Как бы понравились отцу рябое лицо и провинциальный говор «родственника»?
— Опять мы в тупике, — сухо подытожила Сара.
— Не сдавайтесь. У нас в запасе точильщик ножей и столяр. Вы чек мне выслали?
Саре было четырнадцать, когда «Гамадриаду» номинировали на «Букера». Достаточно много, чтобы понимать, какое значение придается этой награде, и достаточно мало, чтобы обидеться и жаловаться на несправедливость, когда папочке не досталась победа. Она читала роман и верила, что главная героиня, Дельфина, списана с нее. Уточнила у отца, и тот ответил:
— В Дельфине есть кое-что от тебя и кое-что от Хоуп.
Что именно? Отец пояснил: красота и ум. А как же все остальное? Застенчивость Дельфины, ее доброта, любовь к укромности? Их с Хоуп никто бы не назвал застенчивыми, сдержанными или добрыми, если на то пошло.
— Это другая девушка, из далекого прошлого, — сказал отец. — Нет, я не был влюблен в нее. Это… — Он помедлил и добавил: — Это моя родственница.

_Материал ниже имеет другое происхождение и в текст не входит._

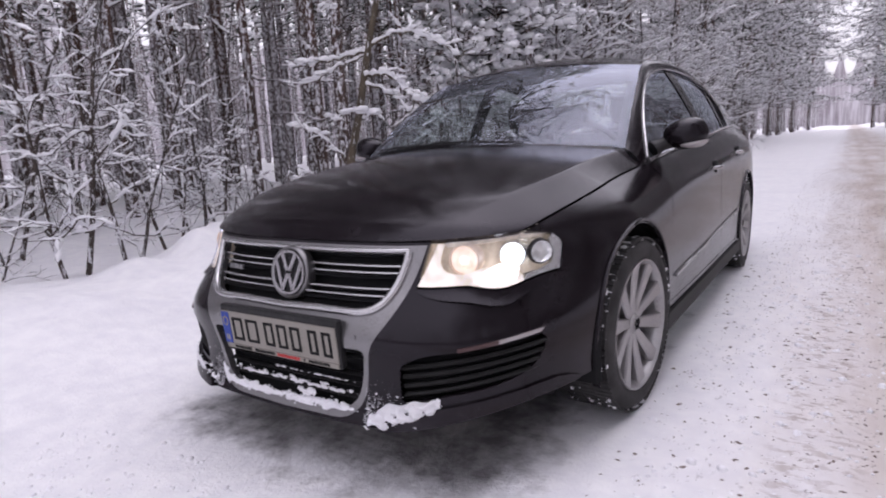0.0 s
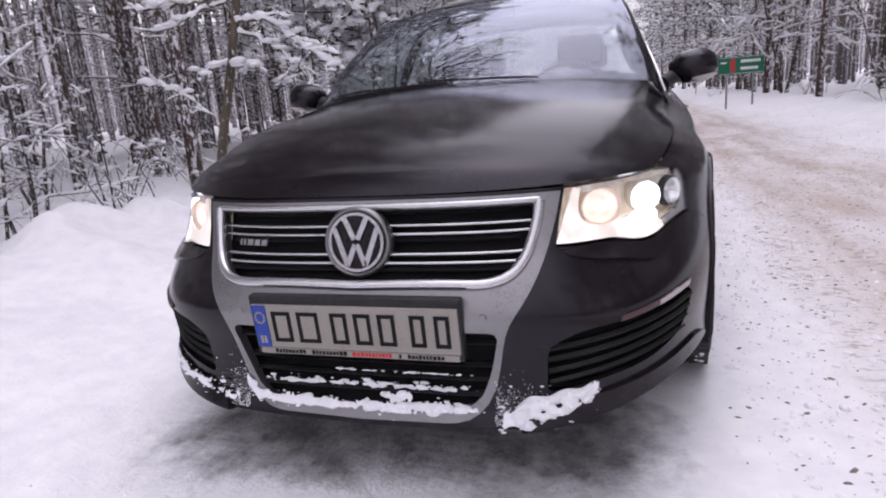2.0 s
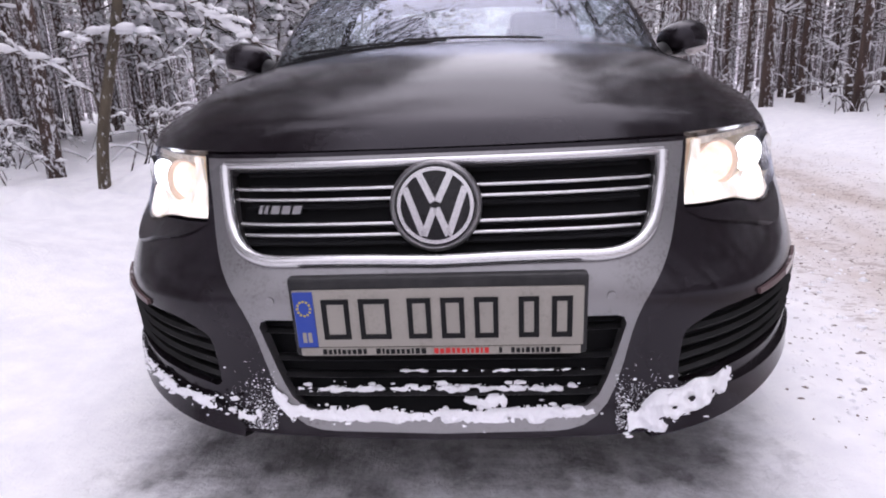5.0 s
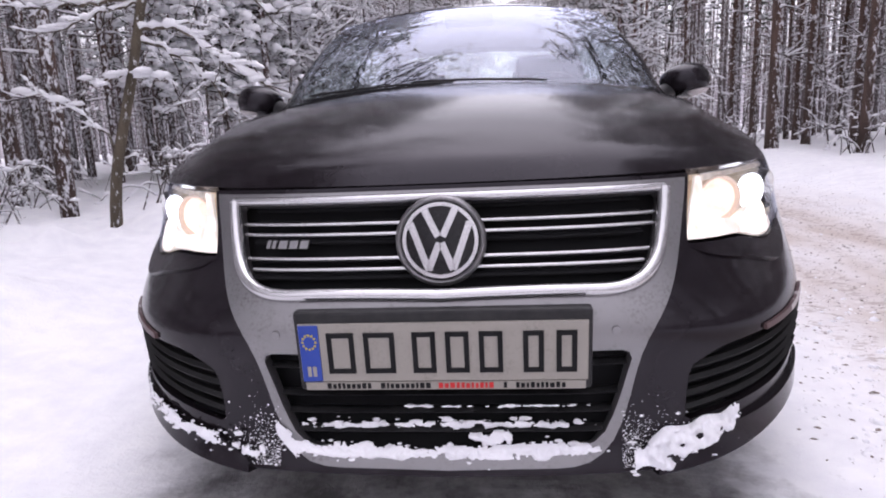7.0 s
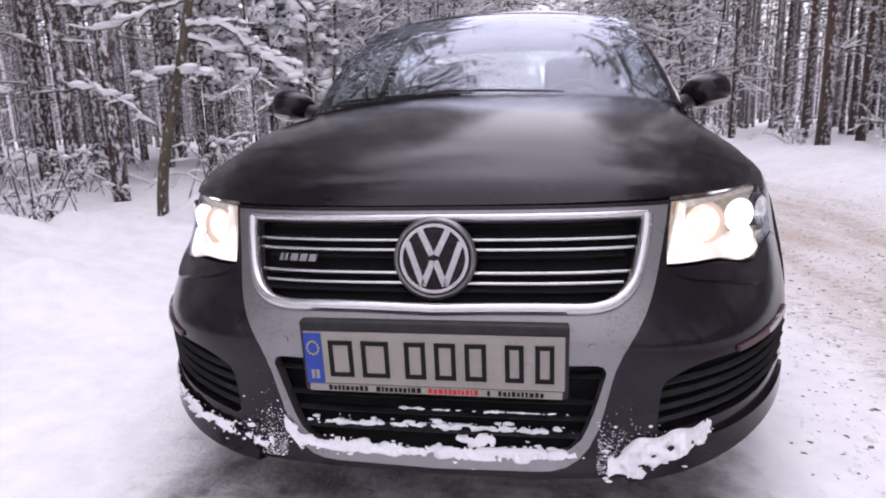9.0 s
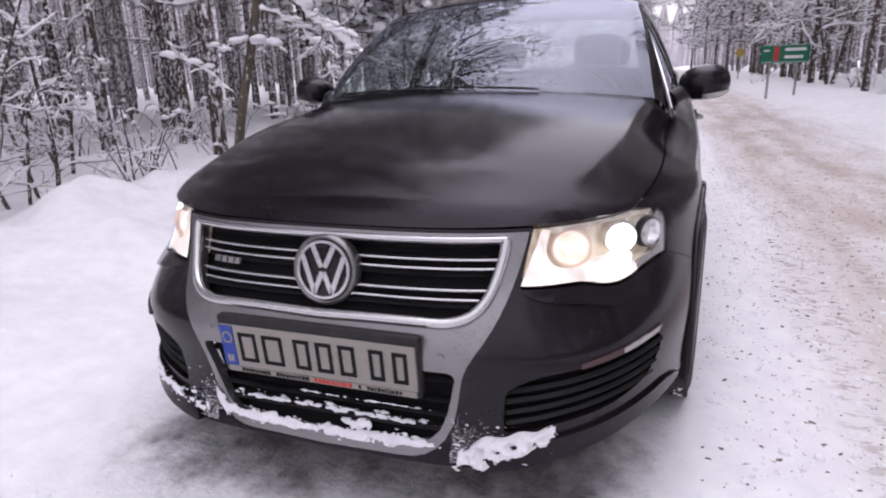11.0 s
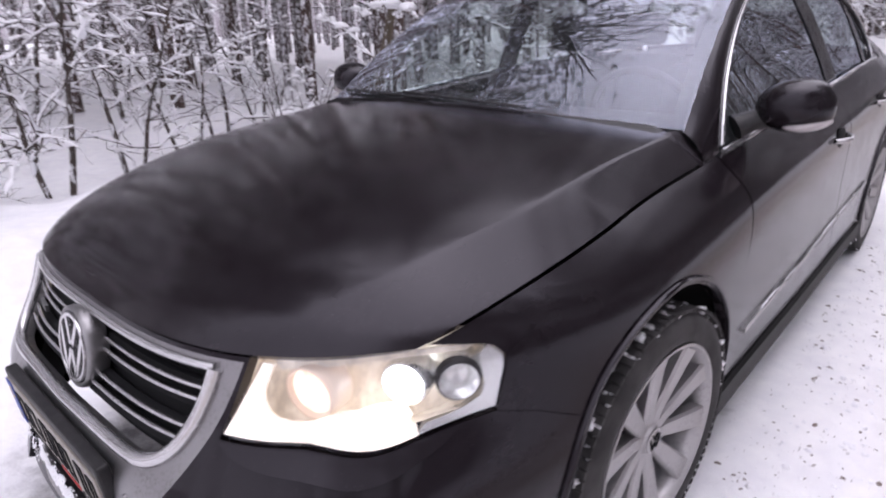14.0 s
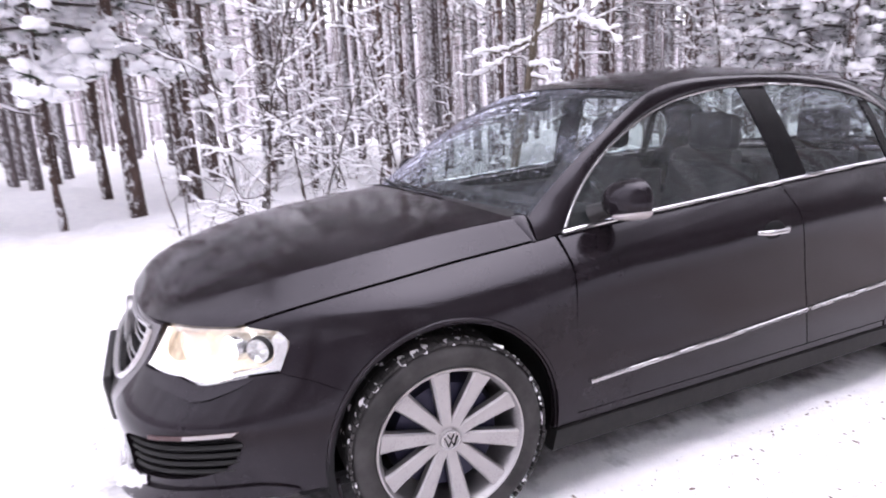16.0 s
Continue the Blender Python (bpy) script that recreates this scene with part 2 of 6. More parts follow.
def satin_silver(name="satin_silver", color=(0.25, 0.245, 0.25), rough=0.34, speck=0.8):
    mat = material(name, color, rough, 0.85)
    s = Shader(mat)
    grime = s.math("MULTIPLY", s.ramp(s.noise(14.0, 6.0, 0.7), 0.45, 0.8), s.ramp(s.noise(160.0, 2.0, 0.6), 0.45, 0.7))
    s.set("Base Color", s.mix(s.math("MULTIPLY", grime, speck), color, (0.10, 0.09, 0.085)))
    s.set("Roughness", s.ramp(grime, 0.0, 1.0, rough, rough + 0.3))
    return mat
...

Теперь Саре вспомнился тот разговор. В связи с «Гамадриадой» она подумала о Фредерике Киприане. Тогда он еще был редактором отца. После «Гамадриады» он ушел на пенсию, не дожидаясь новой книги. Кое-кто говорил, потому и ушел на пенсию, что «Гамадриада» не получила «Букера». За ужином, когда объявляли победителя, Фредерик повел себя словно уязвленный автор: встал и вышел из-за стола. Издатели, как правило, столь болезненно не реагируют.
Сара несколько раз встречалась с ним в семидесятые годы, когда Киприан приезжал в Ланди-Вью-Хаус с женой или без жены. Он был далеко не молод, жена старше на несколько лет; вскоре она умерла. Сара знала, что Киприан живет неподалеку от ее дома в Кэмдене. Как-то раз она проверяла его адрес по справочнику, а зачем — забыла. Возможно, из праздного любопытства, поскольку ни звонить ему, ни навещать она не собиралась.
Но теперь повод появился. Если Киприан еще не умер — а Роберт Постль подтвердил, что старик еще на этом свете, — то живет он за углом, в двухстах метрах от нее. Сара прошла квартал и осмотрела снаружи здание из красного кирпича с высоким крыльцом. Дом казался заброшенным, необитаемым. Помедлив с минуту, она поднялась по ступенькам и нажала кнопку звонка.
Никто не ответил. Она позвонила снова, и дверь отворила женщина, с виду лет на десять старше Сары, усталая, измученная, раздраженная, в нелепом темно-лиловом костюме.
— Да? — спросила она.
— Я Сара Кэндлесс, дочь Джеральда Кэндлесса. Можно поговорить с мистером Киприаном?
— М-м-м…
— Он издавал книги моего отца в «Карлион Брент».
— Мне это известно, мисс Кэндлесс.
Женщина смотрела на нее с подозрением. Саре показалось, что это дочь Киприана, Джейн. Или Джин? Виделись ли они раньше, много лет назад, или она просто угадала что-то знакомое в этом настороженном, напряженном лице?